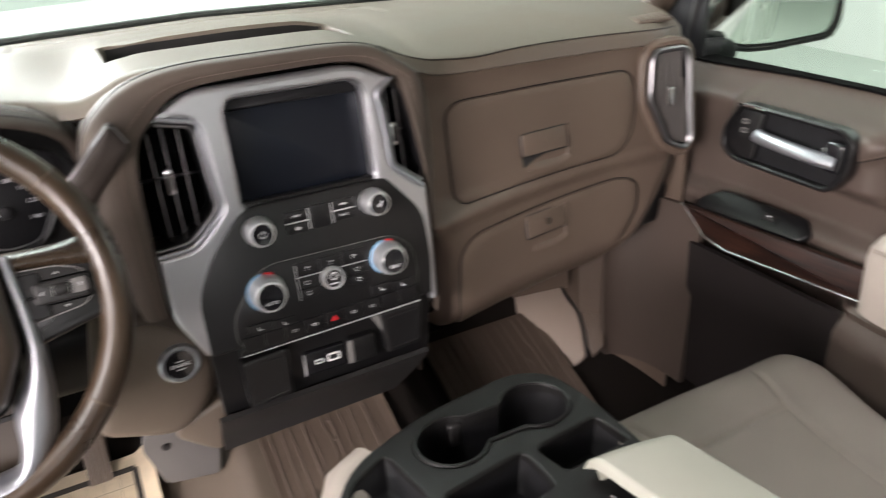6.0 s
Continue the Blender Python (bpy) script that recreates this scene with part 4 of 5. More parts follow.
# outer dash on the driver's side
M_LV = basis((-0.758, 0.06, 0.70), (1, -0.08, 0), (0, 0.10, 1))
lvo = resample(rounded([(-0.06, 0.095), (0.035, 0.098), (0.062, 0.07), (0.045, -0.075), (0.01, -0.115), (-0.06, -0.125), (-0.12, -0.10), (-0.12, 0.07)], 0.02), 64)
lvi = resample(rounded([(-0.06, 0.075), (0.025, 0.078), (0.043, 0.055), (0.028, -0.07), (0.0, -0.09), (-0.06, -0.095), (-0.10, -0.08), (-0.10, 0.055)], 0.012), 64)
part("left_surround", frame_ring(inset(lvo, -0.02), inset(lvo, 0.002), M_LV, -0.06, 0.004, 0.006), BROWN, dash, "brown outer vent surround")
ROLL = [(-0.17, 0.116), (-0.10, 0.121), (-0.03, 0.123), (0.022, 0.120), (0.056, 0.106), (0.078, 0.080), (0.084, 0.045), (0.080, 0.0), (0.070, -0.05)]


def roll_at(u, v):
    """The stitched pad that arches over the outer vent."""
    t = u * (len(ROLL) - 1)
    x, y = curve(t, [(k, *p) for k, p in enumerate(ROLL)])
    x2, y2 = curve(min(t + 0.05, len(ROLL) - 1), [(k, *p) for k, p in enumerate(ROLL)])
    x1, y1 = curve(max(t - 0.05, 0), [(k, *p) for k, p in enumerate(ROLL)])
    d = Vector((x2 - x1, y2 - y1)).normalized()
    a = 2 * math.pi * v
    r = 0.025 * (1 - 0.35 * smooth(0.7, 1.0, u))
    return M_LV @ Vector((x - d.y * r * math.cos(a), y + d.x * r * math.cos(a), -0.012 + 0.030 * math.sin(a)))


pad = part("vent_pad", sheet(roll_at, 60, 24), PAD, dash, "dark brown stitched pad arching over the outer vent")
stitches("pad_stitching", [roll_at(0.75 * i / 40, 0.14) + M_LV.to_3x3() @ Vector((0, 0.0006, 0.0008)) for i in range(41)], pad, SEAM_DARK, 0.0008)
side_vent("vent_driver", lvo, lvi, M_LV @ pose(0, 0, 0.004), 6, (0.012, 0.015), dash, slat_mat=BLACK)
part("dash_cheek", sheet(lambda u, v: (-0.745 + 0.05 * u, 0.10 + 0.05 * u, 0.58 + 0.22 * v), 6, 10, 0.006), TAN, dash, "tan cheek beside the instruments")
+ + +
Exercise:
Start at the line with "Continue the Blender" and stop after the line with "return M_LV @". Repeat exactly the lines in that range.

Task solution:
Continue the Blender Python (bpy) script that recreates this scene with part 4 of 5. More parts follow.
# outer dash on the driver's side
M_LV = basis((-0.758, 0.06, 0.70), (1, -0.08, 0), (0, 0.10, 1))
lvo = resample(rounded([(-0.06, 0.095), (0.035, 0.098), (0.062, 0.07), (0.045, -0.075), (0.01, -0.115), (-0.06, -0.125), (-0.12, -0.10), (-0.12, 0.07)], 0.02), 64)
lvi = resample(rounded([(-0.06, 0.075), (0.025, 0.078), (0.043, 0.055), (0.028, -0.07), (0.0, -0.09), (-0.06, -0.095), (-0.10, -0.08), (-0.10, 0.055)], 0.012), 64)
part("left_surround", frame_ring(inset(lvo, -0.02), inset(lvo, 0.002), M_LV, -0.06, 0.004, 0.006), BROWN, dash, "brown outer vent surround")
ROLL = [(-0.17, 0.116), (-0.10, 0.121), (-0.03, 0.123), (0.022, 0.120), (0.056, 0.106), (0.078, 0.080), (0.084, 0.045), (0.080, 0.0), (0.070, -0.05)]


def roll_at(u, v):
    """The stitched pad that arches over the outer vent."""
    t = u * (len(ROLL) - 1)
    x, y = curve(t, [(k, *p) for k, p in enumerate(ROLL)])
    x2, y2 = curve(min(t + 0.05, len(ROLL) - 1), [(k, *p) for k, p in enumerate(ROLL)])
    x1, y1 = curve(max(t - 0.05, 0), [(k, *p) for k, p in enumerate(ROLL)])
    d = Vector((x2 - x1, y2 - y1)).normalized()
    a = 2 * math.pi * v
    r = 0.025 * (1 - 0.35 * smooth(0.7, 1.0, u))
    return M_LV @ Vector((x - d.y * r * math.cos(a), y + d.x * r * math.cos(a), -0.012 + 0.030 * math.sin(a)))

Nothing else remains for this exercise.